Where the opening hour is fairly well scripted and directed, from this point on there’s just one suggestion: to visit Burnt Oak Station and speak to the Machinist there to pick up your first mission. You’ll note these echoes of The Legend of Zelda: Breath of the Wild, albeit with a very different tone and without peril to your adventure.

Sable Review – Simoon

Getting around Midden is a simplistic joy, cruising along on the back of your hover bike and kicking up long trails of dust in your wake. The bike feels like a character in its own right, able to be summoned by a little call from Sable, arriving nearby with a little horse-like clattering sound. You can customise it with parts bought from vendors that completely change its look, some offering stat boosts.

While you can acquire maps of the world’s different regions, they’re not filled with landmarks until you actually come across them, so you’ll have to keep an eye out for the telltale signs of a cartographer’s balloon, the smoke from a small settlement, the lights of a crashed space ship that invite you explore and try to discover more of this land and its people’s history.

It’s all rendered in a wonderfully minimalist style, taking clear inspiration from comic books and classic anime. Everything has a thin black border around it and black lines for the detail, the flat colours popping off the screen during the bright sunlight of the day, before fading out of existence in the often monotone darkness of night. Each region of Midden has its own feel, whether that’s from the terrain and plant life that you encounter, or the dramatic shifts in colour tone. What’s sure to be the most polarising is the stylistic choice to have Sable herself animate at a lower frame rate than the game. Personally, I love it for the callback to anime films of the 80s, but I’m sure many will hate it.

Sable Review – gliding

The ultimate goal of the game is to decide on Sable’s future profession, but to do that she must first acquire three badges of a given role and then visit the Mask Caster and claim that’ profession’s mask. There’s several choices before you, whether it’s to become a Guard in the one larger city on the map, a Machinist that looks after all the decaying tech people rely on, a bar keep, a scavenger, and so on. Some of these are easier to acquire than others, and you could spend quite a while finding every single secret in the game before making that final choice.

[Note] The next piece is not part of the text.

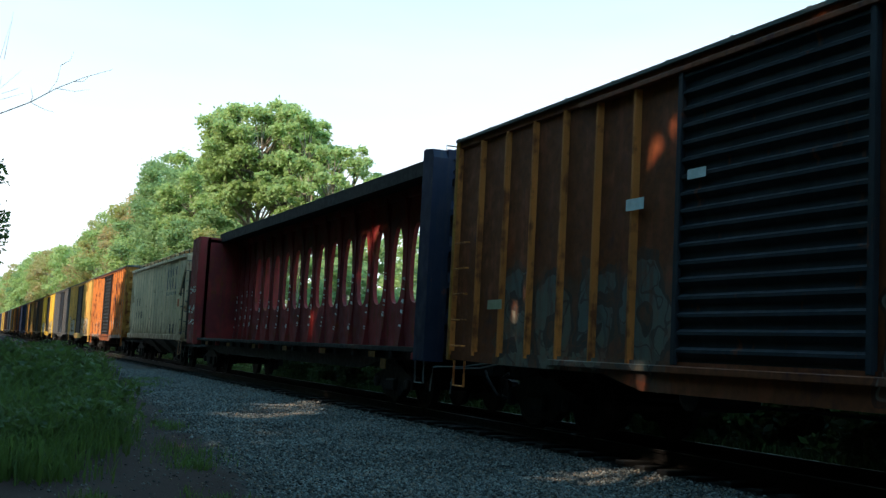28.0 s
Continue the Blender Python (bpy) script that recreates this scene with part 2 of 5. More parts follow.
def paint(name, col, rust=0.25, dirt=0.5, rough=0.62, patch=None, graffiti=(), seed=0.0, band=None):
    """Weathered car paint: faded patches, vertical run-off, rust and, where sprayed, graffiti.
    graffiti: (y0, y1, z0, z1, fill, second fill, outline); patch: a colour of older or newer paint."""
    n = Nodes(name)
    co = n.coords(loc=(seed, seed * 1.7, seed * 0.6))
    big = n.noise(co, 0.55, 5)
    mid = n.noise(co, 3.2, 6)
    fine = n.noise(co, 38.0, 3)
    streak = n.noise(n.coords(scale=(5, 5, 0.45), loc=(seed, 2 * seed, 0)), 1.6, 6, 0.6)
    color = n.mix(n.ramp(big, 0.35, 0.7), col, dark(col, 0.62))
    if patch:
        color = n.mix(n.ramp(n.noise(n.coords(scale=(1, 1, 0.6), loc=(seed + 9, seed, 3)), 0.8, 5), 0.5, 0.58), color, patch)
    color = n.mix(n.ramp(streak, 0.52, 0.75, 0.0, dirt), color, dark((0.075, 0.06, 0.045), 0.8))
    if rust > 0:
        r = n.math("ADD", n.math("MULTIPLY", mid, 0.55), n.math("MULTIPLY", streak, 0.45))
        mask = n.ramp(r, 0.66 - 0.26 * rust, 0.76 - 0.26 * rust)
        rc = n.mix(n.noise(co, 11.0, 5), (0.30, 0.08, 0.022), (0.08, 0.02, 0.012))
        color = n.mix(mask, color, rc)
    else:
        mask = 0.0
    if graffiti:
        sep = n.t.nodes.new("ShaderNodeSeparateXYZ")
        n.t.links.new(n.node("TexCoord", 3), sep.inputs[0])
        gx, gy, gz = sep.outputs
        near = n.math("LESS_THAN", gx, -1.0)
        worn = n.math("MULTIPLY", n.ramp(mid, 0.34, 0.5, 0.45, 1.0), n.ramp(streak, 0.66, 0.5, 0.5, 1.0))
        for i, piece in enumerate(graffiti):
            color = spray(n, color, gy, gz, n.math("MULTIPLY", near, worn), mid, piece, seed + 4.3 * i)
    if band:
        b0, b1, bc = band
        bs = n.t.nodes.new("ShaderNodeSeparateXYZ")
        n.t.links.new(n.node("TexCoord", 3), bs.inputs[0])
        edge = n.math("MULTIPLY_ADD", n.math("SUBTRACT", streak, 0.5), 2.2 * (b1 - b0), bs.outputs[2])
        color = n.mix(n.math("MULTIPLY", n.ramp(edge, b1, b0), n.ramp(mid, 0.3, 0.6, 0.35, 0.85)), color, bc)
    color = n.mix(n.ramp(fine, 0.3, 0.8, 0.0, 0.25), color, dark(col, 0.4))
    n.put(n.bsdf.inputs["Specular IOR Level"], 0.27)
    h = n.math("ADD", n.math("MULTIPLY", mid, 0.6), n.math("MULTIPLY", fine, 0.12))
    n.bump(h, 0.35, 0.012)
    return n.done(color, n.ramp(mid, 0.3, 0.7, rough - 0.12, rough + 0.2))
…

I love so many aspects of Sable, its world, its style, its haunting title music by Japanese Breakfast, that it pains me to play and constantly pick at its flaws and weaknesses. While much of the game’s expanse is intentionally devoid of life, there’s also a distinct lack of hustle and bustle to the little pockets of civilisation. There’s minimal or no movement from NPCs, and those that you are able to talk to often having very shallow interactions. Only a couple of characters really stand out.

Sable Review Tower

On a different note, getting around is often a bit forced and awkward. As lovely as the hover bike is, it doesn’t half bounce and wobble around the place, and often gets stuck when it’s called – most games would teleport it in behind you in this case, but there’s a purist approach to this in Sable. With the stamina-based climbing restricting you and no way to increase it, you’re often reduced to what feels like hacky attempts to clamber up certain buildings, cliff faces and landmarks, even on what might be the intended path. It’s only out of sheer stubbornness that I reached some buildings atop towering buttes, doing so with minimal reward.

Theres’ also a smattering of other bugs and minor issues (including a couple of crashes on PC) that mildly inconvenience at times, and will hopefully be resolved with updates.